Morin (David) : Alors, effectivement, vous avez raison de dire que le
Québec a découvert cette réalité-là dans les dernières années. Je dirais
qu'il faut ici prendre l'exemple de beaucoup de pays qui, eux, sont confrontés
à cette question-là depuis de longue date,
qui ont pris des mesures depuis de longue date, dont ce type de loi, dont des
lois sur la laïcité extrêmement strictes, la France notamment, et que ce
ne sont pas les lois qui empêchent le phénomène de la radicalisation. Ça, il faut être très clair là-dessus. La loi peut être un
outil parmi d'autres, mais la loi en tant que telle ne suffira jamais à contrer le phénomène de
radicalisation. Si on fait ça, alors on crée des attentes dans l'opinion
publique au niveau de la société en disant : Oui, la loi est capable de
répondre à ça. Non. La loi peut pallier une petite partie de problème.
Alors,
maintenant, la deuxième partie de votre question : Qu'est-ce qu'on fait? Bien, concrètement, nous, ce dont on s'est aperçu, c'est que les sociétés
dont on parle, donc d'autres sociétés occidentales, ont beaucoup tardé à adresser
la question spécifiquement, justement, avec les jeunes au niveau du milieu scolaire, ont souvent, je dirais, mis ça de côté en pensant que c'est un épiphénomène qui peut-être
allait s'éteindre de lui-même. Alors, on a beaucoup d'exemples tous
en tête ici dans d'autres pays. Donc, je pense
qu'effectivement la question est que, le Québec étant une société,
à l'heure actuelle,
où il y a beaucoup moins de tensions sociales que dans d'autres
systèmes politiques, occidentaux notamment, on est
encore en amont, on a encore les moyens précisément de vraiment travailler sur
la prévention.
Et
le message doit être très positif à
ce niveau-là.

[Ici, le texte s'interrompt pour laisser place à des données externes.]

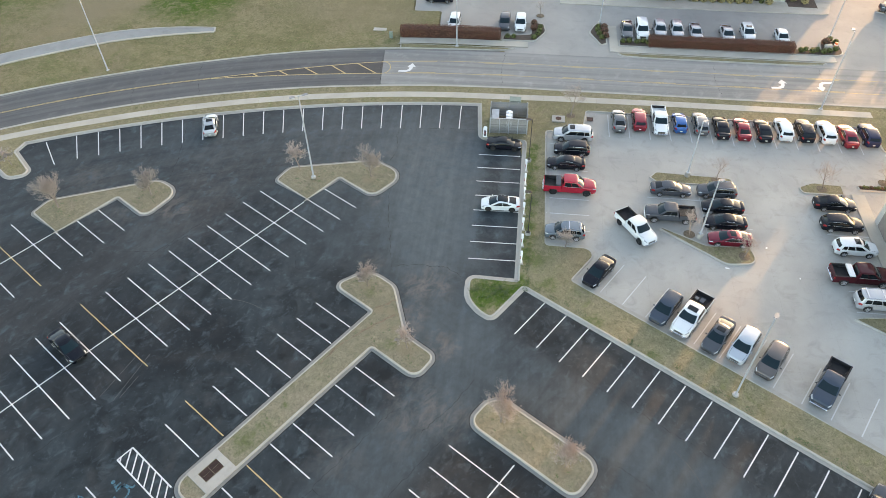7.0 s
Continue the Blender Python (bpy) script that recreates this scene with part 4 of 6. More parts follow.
    for side in (1, -1):
        part("headlight", flank(nose - 0.04, nose - 0.40, 4.6, 5.7, side), LAMP_CLEAR, car, smooth=True)
        if truck:
            part("tail_light", box(tail + 0.05, side * 0.955, 1.04, 0.12, 0.14, 0.40, bevel=0.03), LAMP_RED, car)
        else:
            part("tail_light", flank(tail + 0.03, tail + (0.34 if tall else 0.42), 3.9, 5.4, side), LAMP_RED, car, smooth=True)
    if truck:
        part("rear_bumper", box(tail - 0.02, 0, clear + 0.22, 0.20, 1.84, 0.20, bevel=0.05), CHROME, car)
    else:
        part("bumper_skirt", box(tail + 0.03, 0, clear + 0.14, 0.10, wf * 1.6, 0.12, bevel=0.03), TRIM, car)
    part("number_plate", box(tail - 0.012, 0, (clear + 0.38) if not truck else 0.66, 0.03, 0.31, 0.15), PLATE, car, "blank number plate")
    if truck:
        bm = bmesh.new()
        for side in (1, -1):
            add_box(bm, -1.93, side * 0.955, 1.06, 1.98, 0.11, 0.52, bevel=0.03)
        add_box(bm, -2.88, 0, 1.06, 0.07, 1.82, 0.52, bevel=0.02)
        add_box(bm, -0.99, 0, 1.05, 0.06, 1.80, 0.50, bevel=0.01)
        part("truck_bed", bm, paint, car)
        inside = CAR_PAINTS[bed_paint] if bed_paint else BED_LINER
        part("bed_liner", box(-1.92, 0, 0.885, 1.80, 1.80, 0.05), inside, car)
        for side in (1, -1):
            part("bed_rail", box(-1.93, side * 0.93, 1.325, 1.94, 0.10, 0.02), inside, car)
            part("bed_wall", box(-1.93, side * 0.89, 1.10, 1.86, 0.025, 0.42), inside, car)
            part("wheel_box", box(-1.82, side * 0.80, 1.0, 0.9, 0.20, 0.22, bevel=0.04), inside, car)
        part("bed_wall", box(-2.83, 0, 1.10, 0.025, 1.74, 0.42), BED_LINER, car)
    if rails:
        for side in (1, -1):
            part("roof_rail", box(mid_x - 0.12, side * (wt - 0.06), roof - 0.005, abs(x1 - x2) * 0.82, 0.045, 0.06, bevel=0.015), CHROME, car)
        for f in (0.25, 0.75) if rails == "bars" else ():
            part("cross_bar", box(x1 - 0.3 + (x2 - x1) * f, 0, roof + 0.045, 0.07, wt * 1.85, 0.035), CHROME, car)
    if glass_roof:
        cols = (-1, -0.8, -0.5, 0, 0.5, 0.8, 1)
        part("glass_roof", grid_mesh([[(c, wt * v * 0.88, roof_line(c) + 0.024 - 0.030 * v * v) for v in cols] for c in np.linspace(x2 + 0.02, x1 - 0.02, 10)]), CAR_GLASS, car, "dark tinted glass roof", smooth=True)
    if sunroof:
        sx = x1 - 0.58
        part("sunroof", grid_mesh([[(sx + dx, wt * v * 0.62, roof_line(sx + dx) + 0.030 - 0.020 * v * v) for v in (-1, -0.5, 0, 0.5, 1)] for dx in (-0.32, -0.1, 0.1, 0.32)]), CAR_GLASS, car, smooth=True)
    if box_lid:
        part("tool_box", box(-1.28, 0, 1.37, 0.56, 1.80, 0.22, bevel=0.04), CAR_PAINTS[box_lid], car, box_lid + " metal tool box across the bed")
    car.matrix_world = pose(x, y, z, 0, 0, heading) @ Matrix.Diagonal((size, 1 + (size - 1) * 0.4, 1 + (size - 1) * 0.4, 1))
    return car


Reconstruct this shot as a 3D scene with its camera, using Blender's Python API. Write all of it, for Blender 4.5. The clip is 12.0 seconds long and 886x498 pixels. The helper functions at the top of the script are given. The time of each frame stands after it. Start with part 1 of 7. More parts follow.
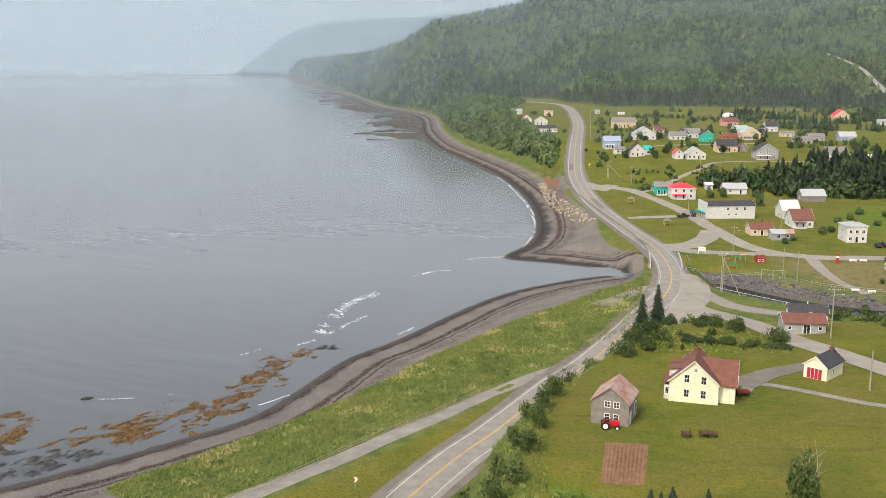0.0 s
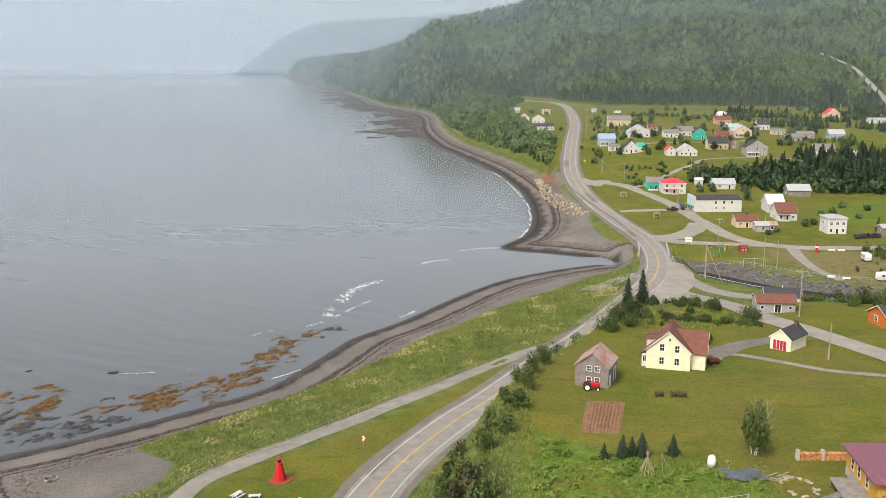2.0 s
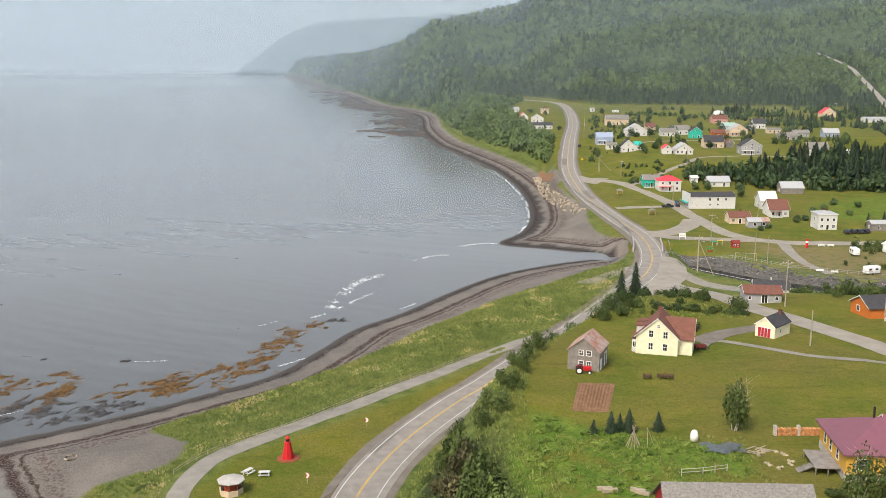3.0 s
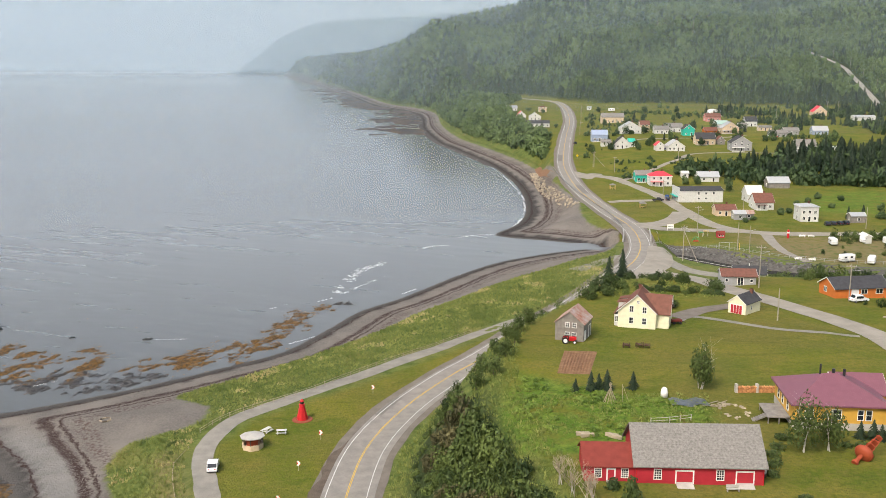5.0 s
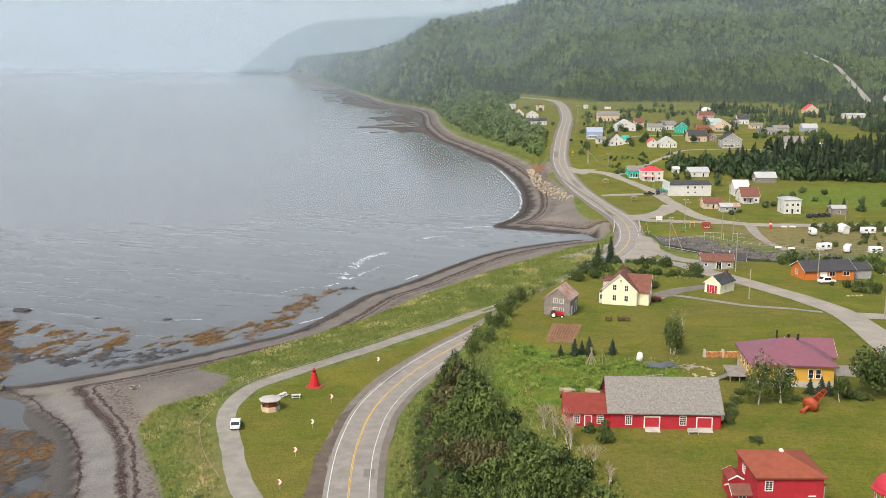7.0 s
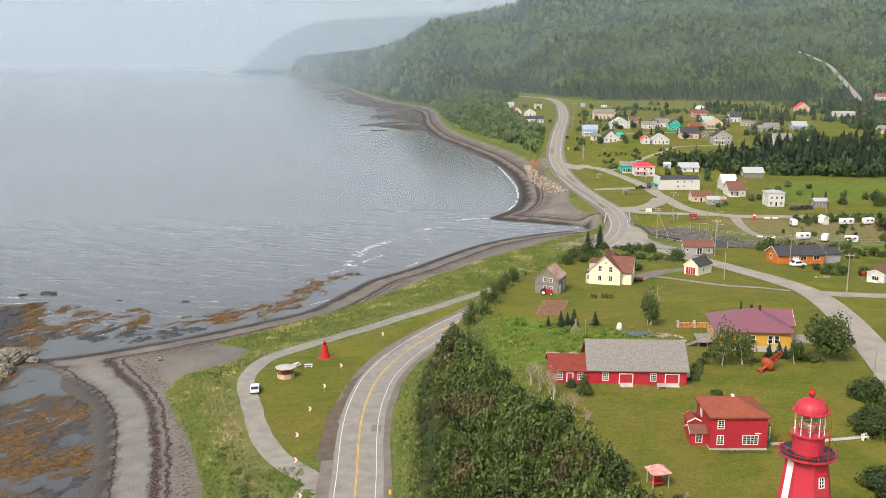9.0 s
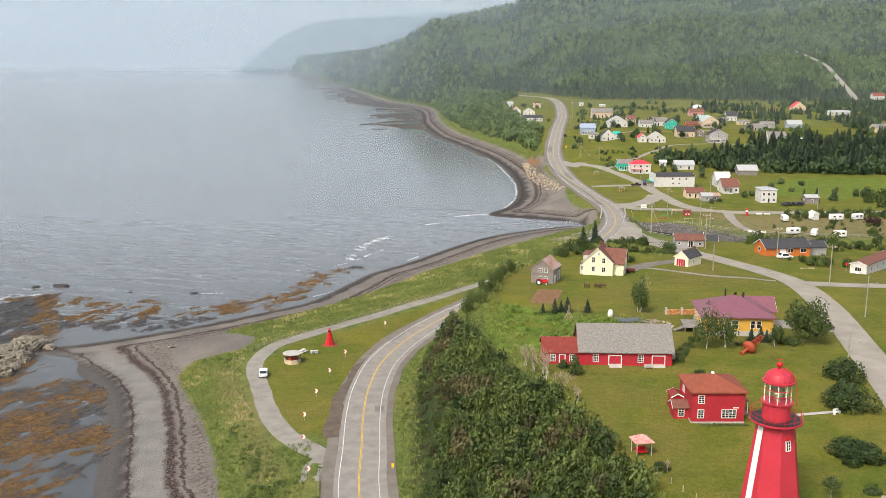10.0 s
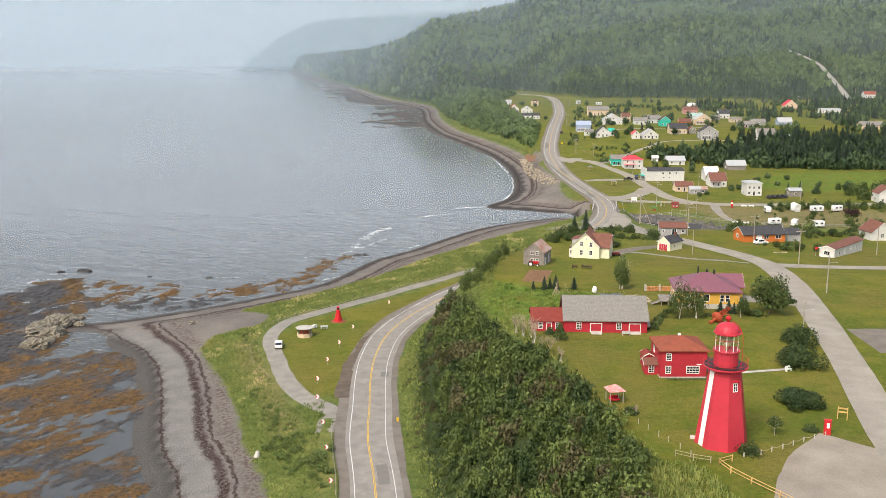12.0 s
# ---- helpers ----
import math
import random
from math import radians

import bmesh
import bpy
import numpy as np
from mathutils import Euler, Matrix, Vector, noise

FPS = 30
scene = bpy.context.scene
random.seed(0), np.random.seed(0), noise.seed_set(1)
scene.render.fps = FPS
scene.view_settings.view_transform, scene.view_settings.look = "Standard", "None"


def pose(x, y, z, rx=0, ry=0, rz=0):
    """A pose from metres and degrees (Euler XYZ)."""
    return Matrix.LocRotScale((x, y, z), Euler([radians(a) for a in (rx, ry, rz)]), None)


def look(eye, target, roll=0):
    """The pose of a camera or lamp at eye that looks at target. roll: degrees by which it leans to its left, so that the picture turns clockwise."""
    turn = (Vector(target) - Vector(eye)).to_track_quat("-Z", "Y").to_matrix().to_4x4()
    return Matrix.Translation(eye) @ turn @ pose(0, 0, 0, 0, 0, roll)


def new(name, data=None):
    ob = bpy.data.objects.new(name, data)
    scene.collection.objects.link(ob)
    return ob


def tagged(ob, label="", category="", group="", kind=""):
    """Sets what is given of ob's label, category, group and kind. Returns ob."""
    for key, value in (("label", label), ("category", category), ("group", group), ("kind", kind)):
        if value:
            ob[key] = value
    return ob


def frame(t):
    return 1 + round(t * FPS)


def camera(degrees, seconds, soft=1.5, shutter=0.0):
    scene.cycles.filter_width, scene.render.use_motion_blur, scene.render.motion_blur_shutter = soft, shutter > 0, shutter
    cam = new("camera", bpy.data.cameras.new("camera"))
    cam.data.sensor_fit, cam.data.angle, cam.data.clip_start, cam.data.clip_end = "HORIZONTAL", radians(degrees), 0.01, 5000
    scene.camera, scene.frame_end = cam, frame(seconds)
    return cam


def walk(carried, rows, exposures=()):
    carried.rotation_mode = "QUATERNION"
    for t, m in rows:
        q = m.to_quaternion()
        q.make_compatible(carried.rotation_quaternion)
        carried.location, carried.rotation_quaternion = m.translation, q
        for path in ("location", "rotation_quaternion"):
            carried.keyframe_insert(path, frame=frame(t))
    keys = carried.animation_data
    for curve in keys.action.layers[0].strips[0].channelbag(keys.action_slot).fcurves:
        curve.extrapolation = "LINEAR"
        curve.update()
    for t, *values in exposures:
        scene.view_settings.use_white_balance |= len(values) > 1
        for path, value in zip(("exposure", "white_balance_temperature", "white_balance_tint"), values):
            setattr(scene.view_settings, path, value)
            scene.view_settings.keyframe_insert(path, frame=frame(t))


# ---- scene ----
cam = camera(50.0, 12.0, soft=0.75)
PATH = [
    (0, pose(0.0, -0.0, 72.68, 78.662, 0, 0.0)),
    (2, pose(0.09, -17.31, 72.82, 78.634, 0, -0.023)),
    (4, pose(0.19, -35.33, 72.97, 78.6, 0, -0.042)),
    (6, pose(0.28, -54.04, 73.13, 78.56, 0, -0.057)),
    (8, pose(0.39, -73.46, 73.29, 78.515, 0, -0.068)),
    (10, pose(0.49, -93.57, 73.45, 78.465, 0, -0.074)),
    (12, pose(0.6, -114.38, 73.62, 78.408, 0, -0.076)),
]
walk(cam, PATH, [(0, 0.02), (6, 0.05), (12, 0.11)])

# ---- light ----
world = bpy.data.worlds.new("world")
scene.world = world
world.use_nodes = True
_nt = world.node_tree
_sky = _nt.nodes.new("ShaderNodeTexSky")
_sky.sky_type = "NISHITA"
_sky.sun_disc = False
_sky.sun_elevation = radians(48)
_sky.sun_rotation = radians(215)
_sky.air_density = 1.6
_sky.dust_density = 5.0
_sky.ozone_density = 1.0
_nt.links.new(_sky.outputs[0], _nt.nodes["Background"].inputs[0])
_nt.nodes["Background"].inputs[1].default_value = 0.2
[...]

Je vous dirais, le
premier, c'est de ne pas dire aux jeunes : Alors, qu'est-ce que vous pensez de la radicalisation? Le point de vue qu'ils ont sur
cette question-là est qu'ils ne sont pas radicaux. Donc, en leur disant ça, on les stigmatise, on les
renvoie dans une espèce de querelle générationnelle, de contre-culture qui n'a pas de sens, alors qu'en revanche, si on
leur dit : Quelles sont les causes qui vous dérangent dans la vie?,
l'injustice, la question
humanitaire, l'intégration au Québec, etc., vous êtes sur des valeurs qui sont des
valeurs beaucoup plus positives et, à ce moment-là, vous canalisez l'éventuel militantisme politique
de ces jeunes-là vers des canaux qui ne sont pas ceux du discours
radical discriminatoire mais qui sont des valeurs beaucoup plus positives
d'intégration.
Donc,
je crois que vraiment l'effort doit être mis sur cette question-là de
cette relation à la jeunesse. Et, là encore, nous aussi, on attend effectivement d'avoir des données statistiques plus précises sur l'âge, les profils,
encore qu'on ait déjà des bonnes idées, mais vous savez qu'une des
spécificités... ou pas des spécificités, mais un des éléments importants,
au Québec, qu'on est capables de retenir pour l'instant,
c'est que beaucoup des jeunes qui sont partis, sur les cas qu'on a,
sont des jeunes qui sont de première ou de
deuxième génération, donc ça devrait nous inciter, des immigrants de première
ou deuxième génération, à réfléchir effectivement à la question de l'intégration et à ouvrir ce dialogue social
avec les jeunes sans condamner a priori
mais en leur demandant de s'expliquer, de s'exprimer, et puis, à partir de là,
on va être en mesure ensemble de préparer des contre-narratifs, des
discours, de déconstruire cette espèce de radicalisation. Et moi, je suis convaincu que, si on y va avec cette approche-là,
les résultats à moyen et long terme seront bien plus positifs. Mais je comprends aussi l'urgence du politique de répondre parfois
à court terme à une société qui est un
petit peu inquiète de la situation, mais je
pense que, la réponse, il faut
la concevoir sur le moyen et long terme, et c'est là qu'on prendra des
décisions beaucoup plus éclairées.
Le Président (M. Hardy) : Je vous
remercie de votre participation.
La commission ajourne ses travaux au mardi
15 septembre, à 10 heures, afin de poursuivre les consultations
particulières et les auditions publiques sur le projet de loi n° 59.